Ideal collaborators for a project involving crime victims with disabilities include—

  • People with disabilities, as well as their friends and family members.

  • Disability service providers and rehabilitation professionals.

  • Victim advocates from domestic violence, sexual assault, and other service agencies.

  • Criminal justice personnel (law enforcement officers, forensic nurses, defense attorneys, probation officers, and judges).

  • Transportation and housing providers working with people with disabilities.

  • Representatives of government agencies that oversee services for people with disabilities (e.g., adult and child protective services, departments of mental health and human services, and disability-related commissions).

  • Other community stakeholders invested in the issues to be addressed.

The right collaborators are essential to creating community-based support networks and bridging gaps in service for crime victims with disabilities. Consider the experiences of the Promising Practices project subgrantees as they worked through the following steps of the collaborative process:

Build strong working relationships with other agencies and providers serving crime victims and people with disabilities.

Safe Passage, a domestic violence center in Western Massachusetts, initially chose to develop fewer but more intensive partnerships, targeting the local district attorney’s office; the Stavros Center for Independent Living, a disability service agency that eventually took over as lead subgrantee of the project; Everywomans’ Center, an anti-oppression/sexual assault center at the University of Massachusetts-Amherst; and the Freedom Center, run by and for people with mental health disabilities. The task force eventually recruited additional members, and persistently sought out and listened to crime victims with disabilities about their experiences with victim services.

Other subgrantees cast a wider net in recruiting partners. In developing its community coalition, the Southern Arizona Center Against Sexual Assault (SACASA) in Tucson sent out 84 initial invitations to disability service organizations, as well as social service and crisis response agencies. Staff also developed a brochure inviting people with disabilities to participate in the project and distributed it to disability-related organizations and at community outreach events. A permanent group of 10 coalition members was formed, with an additional 85 interested professionals and people with disabilities participating in the group’s e-mail listserv.

A few subgrantees discovered that they could impact their communities most by joining existing coalitions. Ability1st, an independent living center for people with disabilities in Tallahassee, Florida, was invited to join a statewide domestic violence task force. Through this partnership, staff members were able to encourage many Florida domestic violence centers to consider improving access to domestic violence survivors with disabilities. Ability1st staff also joined local victim service task forces and community networking groups that involved city and campus police, the sheriff’s office, and the state attorney’s office, and lobbied within those groups to address the issues of disability and accessibility.

Conduct community outreach that not only expands the range of voices informing service provision, but also creates new outlets for disseminating information about available services.

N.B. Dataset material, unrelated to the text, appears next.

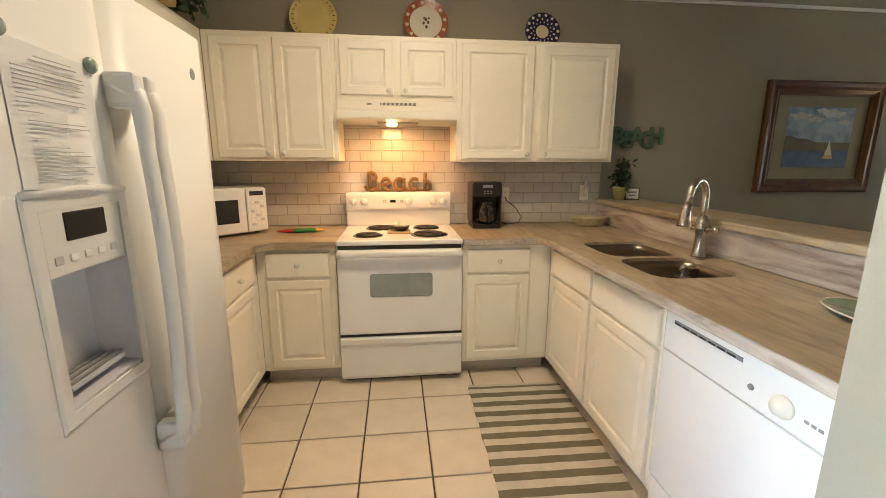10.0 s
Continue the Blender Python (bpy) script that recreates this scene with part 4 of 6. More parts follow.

The Chadwick Center for Children and Families in San Diego kicked off with a day-long SWOT (strengths, weaknesses, opportunities, and threats) meeting that included disability service providers, criminal justice and victim service providers, and people with disabilities. The 30 participants discussed access to services for crime victims with disabilities, with the understanding that most community groups are overburdened, underfunded, and not inclined to pick up “extra” work. The meeting served as a nonthreatening forum for people to learn about the activities and objectives of organizations in the community, and to generate enthusiasm about promoting services for crime victims with disabilities. Individuals and organizations alike discovered common ground and began to network on their own, independent of grant activities. In retrospect, participants realized that the initial meeting had served as an important milestone in the community’s response to crime victims with disabilities.

A document outlining the group’s goals can help focus the efforts of a new partnership or advisory body, and ensures that all parties move forward with a common purpose. The bylaws drafted by Louisiana’s Lafourche Parish Sheriff’s Office to guide its Beyond the Barriers program offer a good example of this practice, as well as a goal-oriented approach to collaboration.

Lesson Learned: Collaboration requires adaptability.

In Pennsylvania, the Network of Victim Assistance (NOVA) planned to assess the accessibility of six police departments, in theory opening an avenue for dialogue about the results. However, staff realized that informing officers about the ways in which their services were not accessible could come across as criticism, and therefore was not the best first step to building those relationships. They decided instead to work on establishing a better relationship with each individual department prior to assessment so that officers would be more willing to make the changes proposed. NOVA first offered training and technical assistance, and later successfully conducted their accessibility assessments.